Aquele festival de corpos nus e ofegantes tem um quê de animalesco, mas tedioso. Às 3h da manhã, os casais começam a ir embora. Cada um para seu quarto.

De tabu a moda

Para a maioria dos casais, porém, a graça é ver o parceiro(a) com outra(o). O exibicionismo e o voyeurismo são dois dos principais atrativos no swing

Alguns estudiosos apontam a rotina sexual em que o casal cai depois de um tempo de casamento como um fator motivador para a busca por novas práticas; outros sugerem que as experiências sexuais prévias ao casamento podem ser relevantes na decisão de aderir ao swing.

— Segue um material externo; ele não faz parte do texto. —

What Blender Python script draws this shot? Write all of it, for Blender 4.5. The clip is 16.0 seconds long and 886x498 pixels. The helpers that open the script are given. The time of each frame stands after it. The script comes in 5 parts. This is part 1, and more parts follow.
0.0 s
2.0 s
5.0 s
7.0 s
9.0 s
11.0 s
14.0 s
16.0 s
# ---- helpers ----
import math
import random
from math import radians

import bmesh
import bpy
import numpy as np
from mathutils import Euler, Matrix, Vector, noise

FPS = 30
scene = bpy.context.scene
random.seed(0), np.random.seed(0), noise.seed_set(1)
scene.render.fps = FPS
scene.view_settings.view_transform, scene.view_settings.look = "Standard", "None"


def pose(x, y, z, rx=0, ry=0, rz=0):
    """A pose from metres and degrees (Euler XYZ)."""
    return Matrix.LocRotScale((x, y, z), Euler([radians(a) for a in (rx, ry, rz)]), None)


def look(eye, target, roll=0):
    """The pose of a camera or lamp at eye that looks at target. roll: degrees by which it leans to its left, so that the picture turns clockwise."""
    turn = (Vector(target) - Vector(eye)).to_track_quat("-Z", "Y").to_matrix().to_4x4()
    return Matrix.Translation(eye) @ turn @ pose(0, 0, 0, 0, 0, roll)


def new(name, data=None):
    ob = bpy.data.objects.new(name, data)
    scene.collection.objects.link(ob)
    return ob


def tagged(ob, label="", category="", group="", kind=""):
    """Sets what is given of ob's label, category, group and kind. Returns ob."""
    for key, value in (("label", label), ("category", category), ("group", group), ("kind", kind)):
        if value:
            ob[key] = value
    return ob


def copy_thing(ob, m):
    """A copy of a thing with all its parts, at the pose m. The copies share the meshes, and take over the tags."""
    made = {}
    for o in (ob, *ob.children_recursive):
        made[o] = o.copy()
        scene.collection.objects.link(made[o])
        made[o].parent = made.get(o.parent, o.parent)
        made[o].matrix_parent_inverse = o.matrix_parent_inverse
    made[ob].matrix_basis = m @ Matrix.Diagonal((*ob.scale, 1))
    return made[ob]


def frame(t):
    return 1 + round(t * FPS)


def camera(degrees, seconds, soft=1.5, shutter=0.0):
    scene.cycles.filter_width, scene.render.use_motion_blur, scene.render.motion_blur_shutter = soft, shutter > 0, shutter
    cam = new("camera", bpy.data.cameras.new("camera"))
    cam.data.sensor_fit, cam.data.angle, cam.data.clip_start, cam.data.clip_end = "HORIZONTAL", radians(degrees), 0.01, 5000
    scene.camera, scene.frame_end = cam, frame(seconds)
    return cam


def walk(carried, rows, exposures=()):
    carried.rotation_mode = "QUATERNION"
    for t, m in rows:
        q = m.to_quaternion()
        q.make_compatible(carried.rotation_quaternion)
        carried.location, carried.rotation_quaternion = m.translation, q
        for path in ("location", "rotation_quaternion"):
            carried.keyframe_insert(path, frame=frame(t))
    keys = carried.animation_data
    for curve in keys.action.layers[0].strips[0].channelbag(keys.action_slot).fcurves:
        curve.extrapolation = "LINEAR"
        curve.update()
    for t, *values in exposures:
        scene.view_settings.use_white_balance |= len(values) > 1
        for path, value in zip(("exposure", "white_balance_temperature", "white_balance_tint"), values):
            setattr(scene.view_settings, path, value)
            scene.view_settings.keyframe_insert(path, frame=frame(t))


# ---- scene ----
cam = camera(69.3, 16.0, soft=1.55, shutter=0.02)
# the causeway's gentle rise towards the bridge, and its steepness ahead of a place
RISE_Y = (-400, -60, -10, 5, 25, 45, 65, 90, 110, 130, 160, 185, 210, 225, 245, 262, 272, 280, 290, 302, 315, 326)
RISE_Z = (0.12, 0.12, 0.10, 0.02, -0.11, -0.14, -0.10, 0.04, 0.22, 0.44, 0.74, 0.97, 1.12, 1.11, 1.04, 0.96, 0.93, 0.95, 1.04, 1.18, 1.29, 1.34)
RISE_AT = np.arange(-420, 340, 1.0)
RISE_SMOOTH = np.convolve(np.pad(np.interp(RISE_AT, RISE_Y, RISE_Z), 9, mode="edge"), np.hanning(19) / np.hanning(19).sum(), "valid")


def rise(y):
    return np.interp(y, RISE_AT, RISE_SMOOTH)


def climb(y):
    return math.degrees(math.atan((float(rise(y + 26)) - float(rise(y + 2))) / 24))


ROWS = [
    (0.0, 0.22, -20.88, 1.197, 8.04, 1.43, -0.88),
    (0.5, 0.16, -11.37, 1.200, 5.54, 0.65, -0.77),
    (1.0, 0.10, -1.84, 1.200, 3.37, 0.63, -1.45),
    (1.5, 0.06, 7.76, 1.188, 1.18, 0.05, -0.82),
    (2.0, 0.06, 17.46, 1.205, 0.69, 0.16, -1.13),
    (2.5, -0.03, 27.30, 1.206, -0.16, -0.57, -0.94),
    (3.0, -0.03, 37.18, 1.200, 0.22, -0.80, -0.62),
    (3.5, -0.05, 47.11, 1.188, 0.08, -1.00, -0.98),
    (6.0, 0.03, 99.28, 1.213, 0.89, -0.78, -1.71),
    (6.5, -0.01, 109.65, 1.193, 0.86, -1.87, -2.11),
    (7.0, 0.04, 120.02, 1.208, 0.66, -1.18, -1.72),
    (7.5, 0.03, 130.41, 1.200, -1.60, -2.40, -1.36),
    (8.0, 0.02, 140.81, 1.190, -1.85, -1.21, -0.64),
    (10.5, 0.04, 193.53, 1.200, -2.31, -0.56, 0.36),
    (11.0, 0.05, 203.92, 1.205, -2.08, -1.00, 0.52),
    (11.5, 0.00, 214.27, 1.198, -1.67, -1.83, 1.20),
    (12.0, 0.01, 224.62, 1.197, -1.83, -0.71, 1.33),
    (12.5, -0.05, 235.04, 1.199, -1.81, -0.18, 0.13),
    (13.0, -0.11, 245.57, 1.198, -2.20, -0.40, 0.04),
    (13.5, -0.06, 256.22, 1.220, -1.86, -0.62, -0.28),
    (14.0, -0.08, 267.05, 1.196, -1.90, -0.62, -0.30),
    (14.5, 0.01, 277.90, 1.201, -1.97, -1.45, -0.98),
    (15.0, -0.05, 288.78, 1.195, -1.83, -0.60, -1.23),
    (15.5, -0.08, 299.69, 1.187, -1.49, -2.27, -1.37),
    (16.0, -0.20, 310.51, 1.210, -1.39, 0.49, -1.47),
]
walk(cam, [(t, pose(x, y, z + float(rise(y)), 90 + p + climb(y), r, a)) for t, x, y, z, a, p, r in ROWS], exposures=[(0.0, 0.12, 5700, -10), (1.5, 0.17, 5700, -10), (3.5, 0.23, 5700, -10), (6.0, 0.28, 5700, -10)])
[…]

Mas o terapeuta de casal Sérgio Garbati vai contra a ideia de que o swing é uma prática revolucionária em matéria de relacionamentos. “O swing é uma fantasia.

Os casais que praticam não o consideram uma infidelidade. São apenas novas formas de fidelidade em que se repetem relações de poder já antigas no casamento”, analisa.

“Se no passado, o homem decidia quando a mulher ia sair e quando ela ia ficar em casa; agora, ele decide com quem ela vai transar. Então, isso não indica um avanço, mas, de certa forma, um retrocesso à estrutura antiga de a mulher ser objeto do homem”.

Em The Lifestyle: A look at the erotic rites of swingers (O estilo de vida: um olhar sobre os ritos eróticos dos swingers, 2000, sem tradução), o jornalista americano Terry Gould traça algumas hipóteses para o aumento da prática do swing, entre elas o crescimento do papel social, econômico e sexual da mulher, a melhoria dos meios de comunicação eletrônicos para o contato entre os swingers e a mudança de visão nos EUA sobre práticas sexuais não convencionais.

Garbati é mais cauteloso: “Não se pode afirmar que a prática do swing tenha aumentado, mas sim que ela tem tido mais visibilidade.

Os comentários hoje extrapolam as paredes dos consultórios. Talvez a hipocrisia com relação ao tema tenha diminuído”, sugere.

Como o consenso sobre o assunto parece distante, não importa o que você pretende: quebrar um tabu, aderir a uma moda, realizar uma fantasia ou tentar dar uma apimentada na relação – ou tudo isso ao mesmo tempo.

Diante da incerteza, nada melhor do que um lema dos swingers para guiar a sua decisão: “tudo é permitido, mas nada é obrigatório”.